En application des articles 24 des règlements, l’existence et la validité d’une convention sur le choix de la loi ou de toute clause de celle-ci sont soumises à la loi chinoise.

La validité matérielle des conventions matrimoniales, y compris leur admissibilité ainsi que la possibilité d’en intégrer le contenu, sera également soumise à la loi chinoise, en vertu des articles 27, point g), des règlements.

Ainsi, la loi chinoise régira également, en tant que loi applicable à la validité matérielle des conventions matrimoniales, des aspects tels que l’admissibilité de la représentation lors de leur conclusion, leur interprétation, ainsi que les cas de fraude, de contrainte, d’erreur ou tout autre vice du consentement des parties.

S’agissant de la capacité à conclure des conventions matrimoniales, les règlements excluent de leur champ d’application la capacité juridique des époux et des partenaires. En conséquence, cette question doit être tranchée conformément aux règles de droit de chaque État membre.

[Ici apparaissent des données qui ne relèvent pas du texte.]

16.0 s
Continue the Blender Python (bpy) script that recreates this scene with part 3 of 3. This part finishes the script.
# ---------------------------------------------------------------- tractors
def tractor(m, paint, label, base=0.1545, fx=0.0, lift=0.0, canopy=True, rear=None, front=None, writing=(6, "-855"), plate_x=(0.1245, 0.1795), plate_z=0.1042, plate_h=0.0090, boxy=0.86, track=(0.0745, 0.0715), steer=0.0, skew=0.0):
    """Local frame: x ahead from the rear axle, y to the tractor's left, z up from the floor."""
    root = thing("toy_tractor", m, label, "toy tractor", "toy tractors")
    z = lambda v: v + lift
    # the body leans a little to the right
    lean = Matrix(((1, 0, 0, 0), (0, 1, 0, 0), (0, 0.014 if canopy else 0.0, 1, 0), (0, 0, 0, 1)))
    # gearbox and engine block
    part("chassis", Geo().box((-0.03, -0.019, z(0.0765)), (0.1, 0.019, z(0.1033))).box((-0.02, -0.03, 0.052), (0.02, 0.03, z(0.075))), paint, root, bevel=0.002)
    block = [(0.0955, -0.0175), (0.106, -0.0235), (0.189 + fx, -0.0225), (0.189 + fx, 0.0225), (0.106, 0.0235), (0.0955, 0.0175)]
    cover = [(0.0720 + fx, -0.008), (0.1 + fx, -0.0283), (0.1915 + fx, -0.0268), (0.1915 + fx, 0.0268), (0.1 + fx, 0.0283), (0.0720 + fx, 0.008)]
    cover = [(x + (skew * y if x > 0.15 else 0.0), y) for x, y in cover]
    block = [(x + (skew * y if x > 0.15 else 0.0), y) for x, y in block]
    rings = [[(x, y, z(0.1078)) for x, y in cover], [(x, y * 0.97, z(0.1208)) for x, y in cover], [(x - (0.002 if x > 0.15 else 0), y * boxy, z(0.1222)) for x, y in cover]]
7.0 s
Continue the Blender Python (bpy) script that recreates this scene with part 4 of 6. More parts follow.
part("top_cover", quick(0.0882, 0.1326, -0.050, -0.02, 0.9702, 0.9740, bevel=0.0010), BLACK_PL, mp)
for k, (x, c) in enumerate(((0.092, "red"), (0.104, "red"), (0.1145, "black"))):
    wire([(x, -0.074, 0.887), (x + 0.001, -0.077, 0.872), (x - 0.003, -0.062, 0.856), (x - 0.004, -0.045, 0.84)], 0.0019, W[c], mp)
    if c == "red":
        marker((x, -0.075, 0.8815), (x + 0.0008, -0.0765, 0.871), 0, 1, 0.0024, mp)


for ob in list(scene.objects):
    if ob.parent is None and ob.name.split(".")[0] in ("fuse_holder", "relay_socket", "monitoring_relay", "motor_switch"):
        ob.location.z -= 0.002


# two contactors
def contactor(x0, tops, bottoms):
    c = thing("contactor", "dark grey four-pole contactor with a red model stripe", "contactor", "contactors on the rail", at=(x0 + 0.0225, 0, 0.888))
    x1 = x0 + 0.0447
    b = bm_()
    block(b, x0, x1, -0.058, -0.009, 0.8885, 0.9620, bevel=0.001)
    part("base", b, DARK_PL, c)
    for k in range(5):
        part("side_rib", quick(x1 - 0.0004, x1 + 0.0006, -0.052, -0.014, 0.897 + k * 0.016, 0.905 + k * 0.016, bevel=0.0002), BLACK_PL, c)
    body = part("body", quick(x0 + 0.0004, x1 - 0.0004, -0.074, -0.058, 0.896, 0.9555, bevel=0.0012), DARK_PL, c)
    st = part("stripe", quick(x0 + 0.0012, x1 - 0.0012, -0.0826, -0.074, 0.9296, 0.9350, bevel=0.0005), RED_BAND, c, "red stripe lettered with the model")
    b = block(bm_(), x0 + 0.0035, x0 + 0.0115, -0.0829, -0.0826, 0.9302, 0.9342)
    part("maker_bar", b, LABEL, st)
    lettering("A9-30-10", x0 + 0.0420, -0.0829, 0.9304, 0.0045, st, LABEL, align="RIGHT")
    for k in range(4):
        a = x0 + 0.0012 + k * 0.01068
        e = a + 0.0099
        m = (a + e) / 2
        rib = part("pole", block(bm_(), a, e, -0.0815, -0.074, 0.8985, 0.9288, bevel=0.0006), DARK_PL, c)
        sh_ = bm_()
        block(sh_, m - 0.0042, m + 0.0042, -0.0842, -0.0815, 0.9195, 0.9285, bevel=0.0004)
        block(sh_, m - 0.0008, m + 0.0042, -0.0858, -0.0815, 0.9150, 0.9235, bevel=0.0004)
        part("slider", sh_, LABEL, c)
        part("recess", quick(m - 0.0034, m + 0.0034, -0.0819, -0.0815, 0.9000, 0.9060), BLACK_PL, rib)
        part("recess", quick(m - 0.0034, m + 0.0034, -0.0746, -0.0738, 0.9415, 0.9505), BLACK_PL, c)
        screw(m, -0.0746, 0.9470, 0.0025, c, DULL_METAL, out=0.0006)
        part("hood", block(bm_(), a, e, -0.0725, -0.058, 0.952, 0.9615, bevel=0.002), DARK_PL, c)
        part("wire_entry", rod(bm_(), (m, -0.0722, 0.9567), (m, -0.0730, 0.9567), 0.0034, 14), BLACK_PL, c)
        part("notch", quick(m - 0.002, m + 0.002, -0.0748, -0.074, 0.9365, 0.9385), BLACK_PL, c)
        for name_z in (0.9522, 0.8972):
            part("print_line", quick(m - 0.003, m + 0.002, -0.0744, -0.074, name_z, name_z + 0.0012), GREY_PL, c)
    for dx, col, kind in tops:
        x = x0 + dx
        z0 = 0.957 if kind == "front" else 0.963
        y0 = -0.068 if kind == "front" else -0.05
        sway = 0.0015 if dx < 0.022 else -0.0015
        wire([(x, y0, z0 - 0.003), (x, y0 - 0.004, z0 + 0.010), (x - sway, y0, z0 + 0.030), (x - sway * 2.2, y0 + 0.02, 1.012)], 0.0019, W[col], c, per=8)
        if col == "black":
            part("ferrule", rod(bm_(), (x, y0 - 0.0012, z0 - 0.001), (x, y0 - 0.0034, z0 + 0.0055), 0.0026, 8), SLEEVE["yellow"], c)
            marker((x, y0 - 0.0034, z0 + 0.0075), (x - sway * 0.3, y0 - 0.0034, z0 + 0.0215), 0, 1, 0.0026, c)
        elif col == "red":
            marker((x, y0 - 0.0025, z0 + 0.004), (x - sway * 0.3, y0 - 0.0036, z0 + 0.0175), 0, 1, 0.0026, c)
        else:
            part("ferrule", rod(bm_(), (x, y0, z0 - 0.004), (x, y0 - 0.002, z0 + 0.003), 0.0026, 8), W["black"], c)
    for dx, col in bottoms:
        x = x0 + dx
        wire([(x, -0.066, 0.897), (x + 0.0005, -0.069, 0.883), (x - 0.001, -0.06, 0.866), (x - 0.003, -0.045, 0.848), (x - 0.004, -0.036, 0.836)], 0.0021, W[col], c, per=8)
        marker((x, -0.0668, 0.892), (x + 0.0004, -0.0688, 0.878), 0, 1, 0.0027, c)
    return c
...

L’article 21 de la Loi de la République populaire de Chine sur la détermination de la loi applicable aux relations civiles avec l’étranger dispose que la loi régissant les conditions du mariage, notablement comme la capacité et le consentement, est celle du lieu de résidence habituelle commune des époux. À défaut de résidence habituelle commune, la loi de leur nationalité commune s’applique. En l’absence de nationalité commune, la loi du lieu de célébration du mariage sera déterminante.

3.2. L’application du droit chinois en l’absence d’un accord de choix de loi

À défaut de convention sur le choix de la loi applicable, et conformément à l’article 26 du règlement (UE) 2016/1103, le régime matrimonial sera régi par le droit chinois si la République populaire de Chine est l’État de la première résidence habituelle commune des époux après la célébration du mariage

Parmi les différentes résidences habituelles communes que les époux pourraient avoir, seule la première d’entre elles est pertinente à ces fins. Le considérant 49 définit cette première résidence comme celle qui suit immédiatement la célébration du mariage.

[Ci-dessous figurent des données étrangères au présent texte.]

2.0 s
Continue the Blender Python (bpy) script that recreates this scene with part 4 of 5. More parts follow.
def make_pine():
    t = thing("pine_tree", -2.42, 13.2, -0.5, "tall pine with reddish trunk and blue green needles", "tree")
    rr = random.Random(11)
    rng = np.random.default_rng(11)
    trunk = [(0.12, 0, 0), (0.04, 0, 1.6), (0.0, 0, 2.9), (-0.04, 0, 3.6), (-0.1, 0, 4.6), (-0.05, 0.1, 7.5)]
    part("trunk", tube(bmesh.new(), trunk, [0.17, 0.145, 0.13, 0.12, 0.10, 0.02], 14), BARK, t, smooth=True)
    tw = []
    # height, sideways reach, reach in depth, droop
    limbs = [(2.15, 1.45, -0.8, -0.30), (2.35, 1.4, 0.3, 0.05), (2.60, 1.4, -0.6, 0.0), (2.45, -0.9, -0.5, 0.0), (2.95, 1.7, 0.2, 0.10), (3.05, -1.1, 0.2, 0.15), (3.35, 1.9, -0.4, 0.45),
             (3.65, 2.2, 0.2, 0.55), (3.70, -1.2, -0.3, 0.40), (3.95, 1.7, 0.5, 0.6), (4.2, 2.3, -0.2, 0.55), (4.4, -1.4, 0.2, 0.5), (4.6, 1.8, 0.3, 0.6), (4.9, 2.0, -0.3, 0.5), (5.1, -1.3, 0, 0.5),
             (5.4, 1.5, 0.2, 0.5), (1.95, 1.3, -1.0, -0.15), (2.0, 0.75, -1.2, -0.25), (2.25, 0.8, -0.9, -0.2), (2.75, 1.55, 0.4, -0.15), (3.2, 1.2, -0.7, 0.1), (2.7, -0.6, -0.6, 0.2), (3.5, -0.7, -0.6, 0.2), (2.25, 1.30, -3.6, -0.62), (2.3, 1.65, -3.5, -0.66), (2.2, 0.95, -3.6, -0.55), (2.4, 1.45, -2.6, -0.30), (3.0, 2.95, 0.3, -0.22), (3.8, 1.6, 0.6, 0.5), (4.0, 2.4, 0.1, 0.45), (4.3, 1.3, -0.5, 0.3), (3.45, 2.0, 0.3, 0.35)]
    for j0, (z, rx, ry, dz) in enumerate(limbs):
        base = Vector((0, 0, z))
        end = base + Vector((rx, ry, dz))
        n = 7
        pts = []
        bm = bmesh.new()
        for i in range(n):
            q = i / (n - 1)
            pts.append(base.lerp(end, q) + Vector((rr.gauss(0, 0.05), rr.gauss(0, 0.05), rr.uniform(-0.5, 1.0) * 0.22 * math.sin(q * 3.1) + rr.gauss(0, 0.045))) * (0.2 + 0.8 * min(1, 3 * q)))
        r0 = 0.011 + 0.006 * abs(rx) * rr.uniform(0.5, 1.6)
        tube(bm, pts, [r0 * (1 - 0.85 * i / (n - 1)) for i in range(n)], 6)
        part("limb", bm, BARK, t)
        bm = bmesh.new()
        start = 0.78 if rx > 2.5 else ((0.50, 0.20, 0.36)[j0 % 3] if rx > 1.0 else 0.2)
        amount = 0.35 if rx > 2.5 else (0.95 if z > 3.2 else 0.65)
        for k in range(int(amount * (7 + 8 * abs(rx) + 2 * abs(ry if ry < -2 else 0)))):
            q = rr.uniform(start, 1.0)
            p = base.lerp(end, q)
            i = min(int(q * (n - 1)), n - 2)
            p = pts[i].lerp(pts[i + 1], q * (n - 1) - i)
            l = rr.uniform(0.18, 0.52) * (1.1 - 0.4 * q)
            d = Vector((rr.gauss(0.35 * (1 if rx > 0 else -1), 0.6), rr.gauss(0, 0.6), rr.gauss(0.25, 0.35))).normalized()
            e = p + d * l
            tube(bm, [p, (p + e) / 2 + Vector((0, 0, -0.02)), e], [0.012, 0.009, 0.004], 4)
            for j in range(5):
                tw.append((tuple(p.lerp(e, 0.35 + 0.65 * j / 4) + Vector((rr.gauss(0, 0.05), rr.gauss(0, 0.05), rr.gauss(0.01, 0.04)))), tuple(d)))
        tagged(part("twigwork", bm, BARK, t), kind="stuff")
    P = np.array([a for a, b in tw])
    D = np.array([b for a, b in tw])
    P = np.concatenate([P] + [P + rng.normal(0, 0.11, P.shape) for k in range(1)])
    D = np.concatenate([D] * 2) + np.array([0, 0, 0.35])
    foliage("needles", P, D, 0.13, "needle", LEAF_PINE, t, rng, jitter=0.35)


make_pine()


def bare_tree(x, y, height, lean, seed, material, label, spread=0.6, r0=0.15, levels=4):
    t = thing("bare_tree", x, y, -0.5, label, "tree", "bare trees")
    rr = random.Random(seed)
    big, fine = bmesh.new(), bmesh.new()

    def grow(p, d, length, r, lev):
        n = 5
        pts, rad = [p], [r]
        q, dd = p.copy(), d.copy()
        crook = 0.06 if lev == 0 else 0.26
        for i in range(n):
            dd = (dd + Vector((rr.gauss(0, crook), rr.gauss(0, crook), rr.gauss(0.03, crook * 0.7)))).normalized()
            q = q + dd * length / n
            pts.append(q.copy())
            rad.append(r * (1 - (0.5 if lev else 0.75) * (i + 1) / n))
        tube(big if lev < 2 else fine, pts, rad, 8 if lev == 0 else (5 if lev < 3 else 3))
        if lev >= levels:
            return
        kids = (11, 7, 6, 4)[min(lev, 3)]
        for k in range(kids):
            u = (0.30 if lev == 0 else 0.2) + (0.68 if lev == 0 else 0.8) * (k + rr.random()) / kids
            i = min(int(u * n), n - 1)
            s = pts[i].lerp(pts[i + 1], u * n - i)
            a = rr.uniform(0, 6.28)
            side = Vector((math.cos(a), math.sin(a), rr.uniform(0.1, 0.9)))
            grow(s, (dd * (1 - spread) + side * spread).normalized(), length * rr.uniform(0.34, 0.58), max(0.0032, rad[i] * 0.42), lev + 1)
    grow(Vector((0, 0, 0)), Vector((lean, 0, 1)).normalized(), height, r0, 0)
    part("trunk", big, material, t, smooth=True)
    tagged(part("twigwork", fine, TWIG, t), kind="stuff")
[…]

Cette exigence vise à assurer que la loi applicable au régime matrimonial soit déterminée dès l’origine.

À défaut résidence habituelle commune des époux après la célébration du mariage, la loi chinoise s’appliquera également si, au moment de la célébration du mariage, les deux époux possèdent la nationalité chinoise.

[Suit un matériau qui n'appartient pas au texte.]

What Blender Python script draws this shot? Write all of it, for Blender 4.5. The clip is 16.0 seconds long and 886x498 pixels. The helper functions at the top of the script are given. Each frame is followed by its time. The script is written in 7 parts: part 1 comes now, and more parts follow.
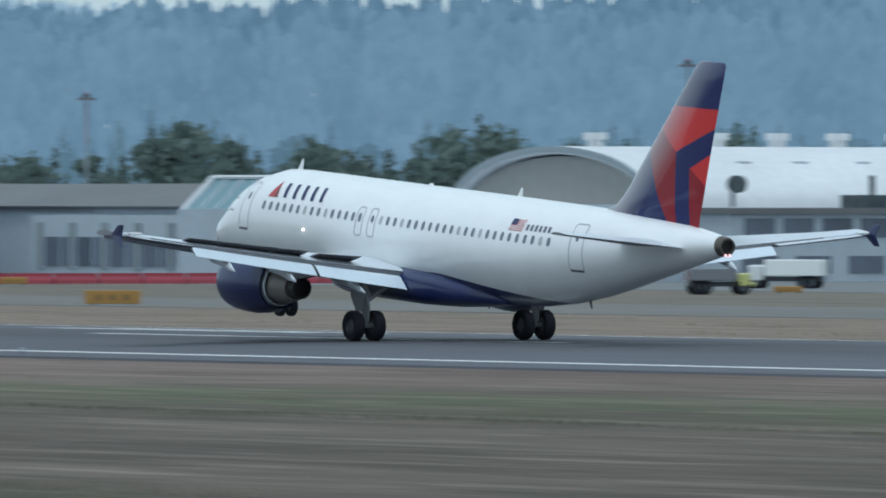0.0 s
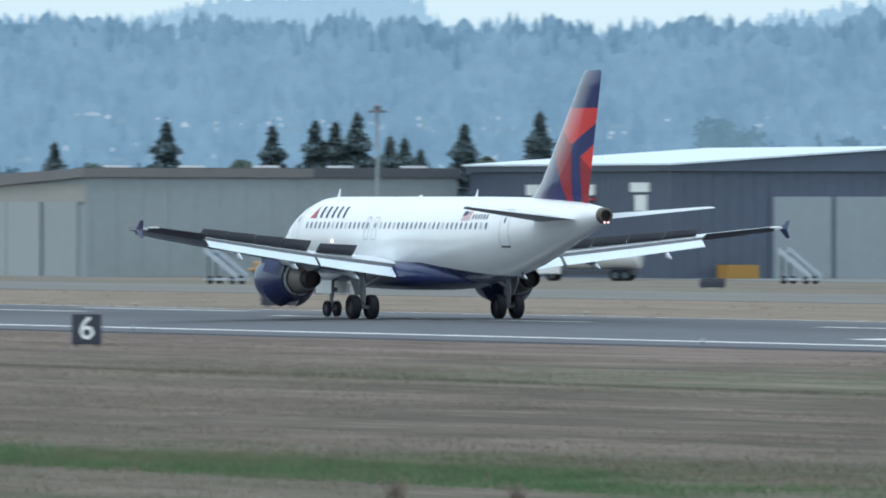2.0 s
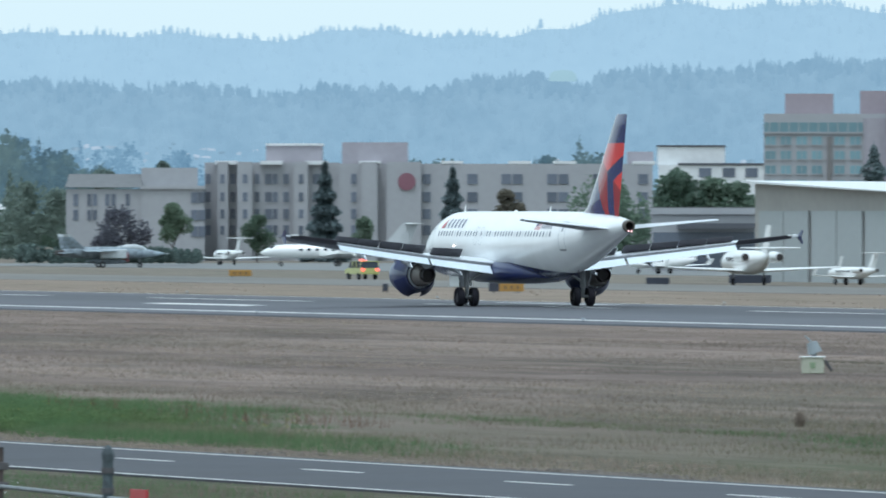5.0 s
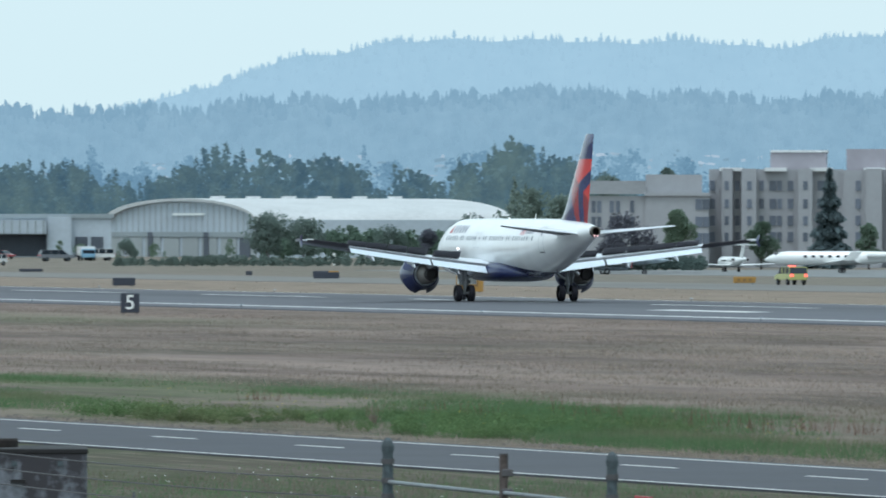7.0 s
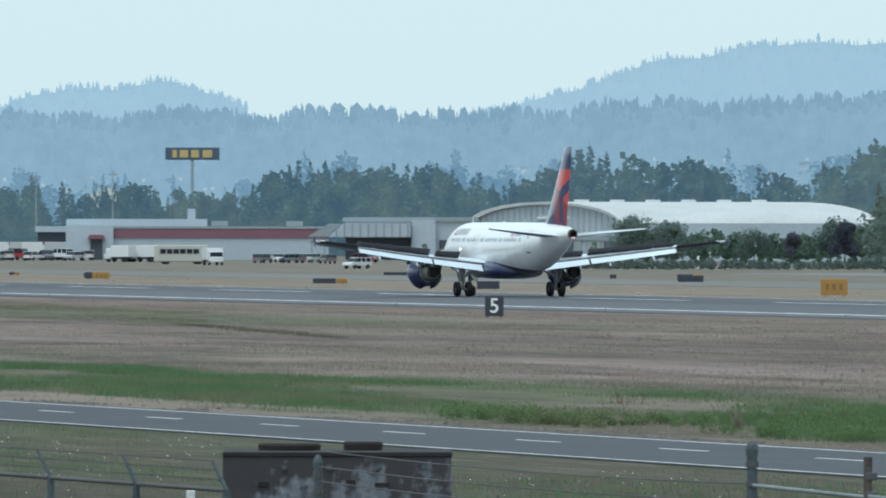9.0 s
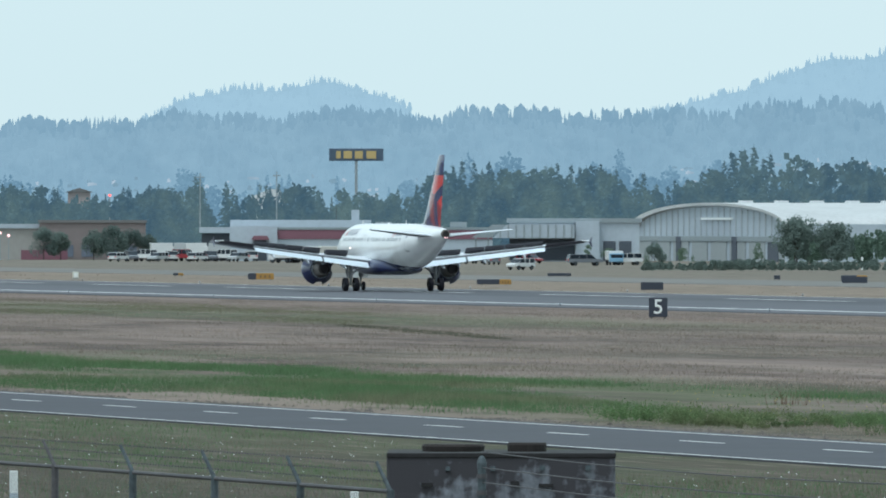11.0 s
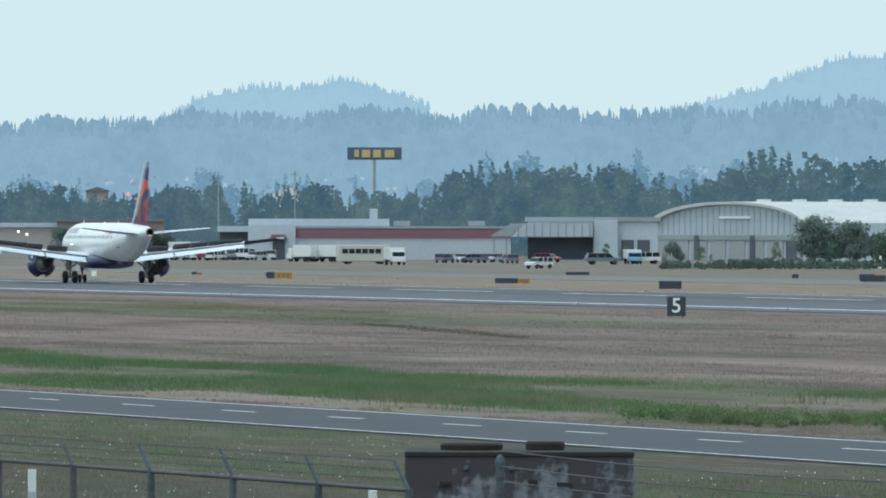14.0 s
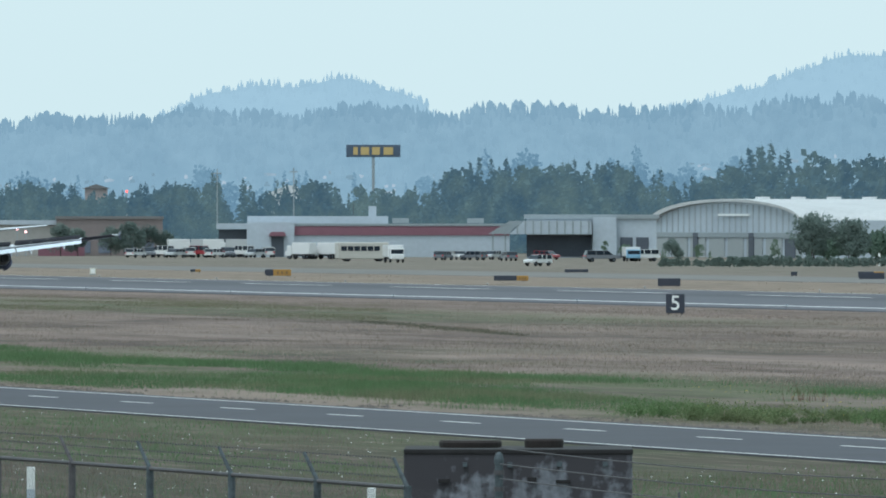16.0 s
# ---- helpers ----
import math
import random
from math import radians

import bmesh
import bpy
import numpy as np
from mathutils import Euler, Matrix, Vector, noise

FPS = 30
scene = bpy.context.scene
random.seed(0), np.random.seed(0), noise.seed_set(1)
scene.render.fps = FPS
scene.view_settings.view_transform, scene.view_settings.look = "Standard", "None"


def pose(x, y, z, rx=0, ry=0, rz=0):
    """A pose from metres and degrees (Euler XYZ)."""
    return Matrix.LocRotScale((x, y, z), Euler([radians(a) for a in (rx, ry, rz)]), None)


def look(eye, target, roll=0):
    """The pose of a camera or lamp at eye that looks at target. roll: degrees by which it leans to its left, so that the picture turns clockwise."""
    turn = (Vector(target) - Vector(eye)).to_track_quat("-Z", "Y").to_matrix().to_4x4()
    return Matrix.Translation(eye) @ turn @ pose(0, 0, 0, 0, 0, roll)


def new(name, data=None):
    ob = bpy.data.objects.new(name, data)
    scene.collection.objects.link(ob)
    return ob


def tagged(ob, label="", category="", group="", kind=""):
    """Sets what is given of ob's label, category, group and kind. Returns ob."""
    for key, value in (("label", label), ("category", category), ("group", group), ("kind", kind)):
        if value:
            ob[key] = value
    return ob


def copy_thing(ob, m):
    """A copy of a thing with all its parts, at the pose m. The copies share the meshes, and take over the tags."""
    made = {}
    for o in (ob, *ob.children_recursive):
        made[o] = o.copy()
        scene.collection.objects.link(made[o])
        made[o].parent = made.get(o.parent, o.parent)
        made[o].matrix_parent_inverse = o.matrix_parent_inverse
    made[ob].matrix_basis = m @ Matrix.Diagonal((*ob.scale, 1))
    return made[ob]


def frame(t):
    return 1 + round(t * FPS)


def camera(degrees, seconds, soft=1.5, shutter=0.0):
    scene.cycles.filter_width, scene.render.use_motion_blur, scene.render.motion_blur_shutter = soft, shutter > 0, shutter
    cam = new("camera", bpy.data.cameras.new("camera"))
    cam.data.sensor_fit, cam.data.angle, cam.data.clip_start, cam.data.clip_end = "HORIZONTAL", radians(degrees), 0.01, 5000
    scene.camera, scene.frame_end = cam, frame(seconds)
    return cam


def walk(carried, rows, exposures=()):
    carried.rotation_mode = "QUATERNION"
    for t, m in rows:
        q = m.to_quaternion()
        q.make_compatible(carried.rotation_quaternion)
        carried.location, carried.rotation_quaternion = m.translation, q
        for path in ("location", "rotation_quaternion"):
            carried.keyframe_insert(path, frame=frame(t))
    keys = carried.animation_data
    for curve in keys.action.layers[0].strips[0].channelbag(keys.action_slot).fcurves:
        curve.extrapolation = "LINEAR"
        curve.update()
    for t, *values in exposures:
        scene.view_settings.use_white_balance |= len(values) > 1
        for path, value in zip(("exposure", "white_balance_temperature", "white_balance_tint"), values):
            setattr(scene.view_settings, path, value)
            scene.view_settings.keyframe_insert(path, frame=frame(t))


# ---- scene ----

# Camera: a long lens on a tripod, panning with the landing aircraft.
EYE_Z = 5.44          # height of the lens above the runway's crown
RUNWAY_Y = 240.6      # the runway's centre line runs along x at this distance
cam = camera(4.1663, 16.0, soft=1.85, shutter=0.28)
# seconds, bearing from the runway's normal, tilt (degrees)
PATH = [
    (0.0, 59.1308, -0.2354),
    (0.5, 61.0684, -0.2262),
    (1.0, 62.7725, -0.2191),
    (1.5, 64.2994, -0.2116),
    (2.0, 65.6645, -0.2043),
    (2.5, 66.9254, -0.1938),
    (3.0, 68.0865, -0.1841),
    (3.5, 69.1880, -0.1734),
    (4.0, 70.1812, -0.1632),
    (4.5, 71.0405, -0.1532),
    (5.0, 71.8011, -0.1447),
    (5.2, 72.0784, -0.1426),
    (7.3, 74.4725, -0.1140),
    (7.5, 74.6659, -0.1144),
    (8.0, 75.1146, -0.1082),
    (8.5, 75.5285, -0.1033),
    (9.0, 75.8865, -0.1001),
    (9.5, 76.1297, -0.0956),
    (10.0, 76.3505, -0.0917),
    (10.2, 76.4360, -0.0918),
    (12.3, 76.7458, -0.0937),
    (12.5, 76.7458, -0.0896),
    (13.0, 76.7458, -0.0937),
    (13.5, 76.7444, -0.0964),
    (14.0, 76.7431, -0.1017),
    (14.5, 76.7417, -0.1045),
    (15.0, 76.7417, -0.1058),
    (15.5, 76.7404, -0.1100),
    (16.0, 76.7377, -0.1139),
]
walk(cam, [(t, pose(0, 0, EYE_Z, 90 + tilt, 0, bearing) @ pose(0, 0, 0, 0, 0, 0.044)) for t, bearing, tilt in PATH],
     exposures=[(0.0, -0.40, 5500, 10), (0.6, -0.20, 5500, 10), (1.2, -0.06, 5550, 10), (2.2, 0.08, 5600, 11), (4.5, 0.10, 5600, 10), (9.0, -0.02, 5700, 7), (16.0, -0.02, 5700, 7)])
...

Et même si aucun des critères précédents ne désigne la loi chinoise comme applicable, et même si les époux ont plus d’une nationalité commune au moment de la célébration du mariage, la loi chinoise sera applicable si les époux ont ensemble avec la République populaire de Chine les liens les plus étroits au moment de la célébration du mariage, compte tenu de toutes les circonstances.

Ces circonstances peuvent inclure des facteurs d’ordre personnel, familial, professionnel, culturel ou religieux, ainsi que la localisation des biens, le lieu de célébration du mariage, etc.

Dans le même objectif, il sera également possible de prendre en considération d’autres points de connexion qui, bien qu’ils ne remplissent pas les conditions de l’article 26 et ne déterminent donc pas la loi applicable à titre principal, peuvent néanmoins constituer des indices d’un lien étroit avec un État. Tel est le cas, par exemple, de la résidence habituelle de chacun des époux, de leurs nationalités respectives ou encore de l’existence d’une ou plusieurs nationalités communes.

 

En dernier lieu, en vertu de l’article 26, la loi chinoise sera applicable, à titre d’exception et à la demande de l’un des époux ou des partenaires d’union enregistrée, si le demandeur démontre que ceux-ci ont eu, sur le territoire de la République populaire de Chine, leur dernière résidence habituelle commune pendant une période significativement longue —selon le règlement (UE) 2016/1103, une période significativement plus longue que dans l’État de leur première résidence habituelle commune après la célébration du mariage— et qu’ils s’étaient fondés sur la loi chinoise pour organiser ou planifier leurs rapports patrimoniaux.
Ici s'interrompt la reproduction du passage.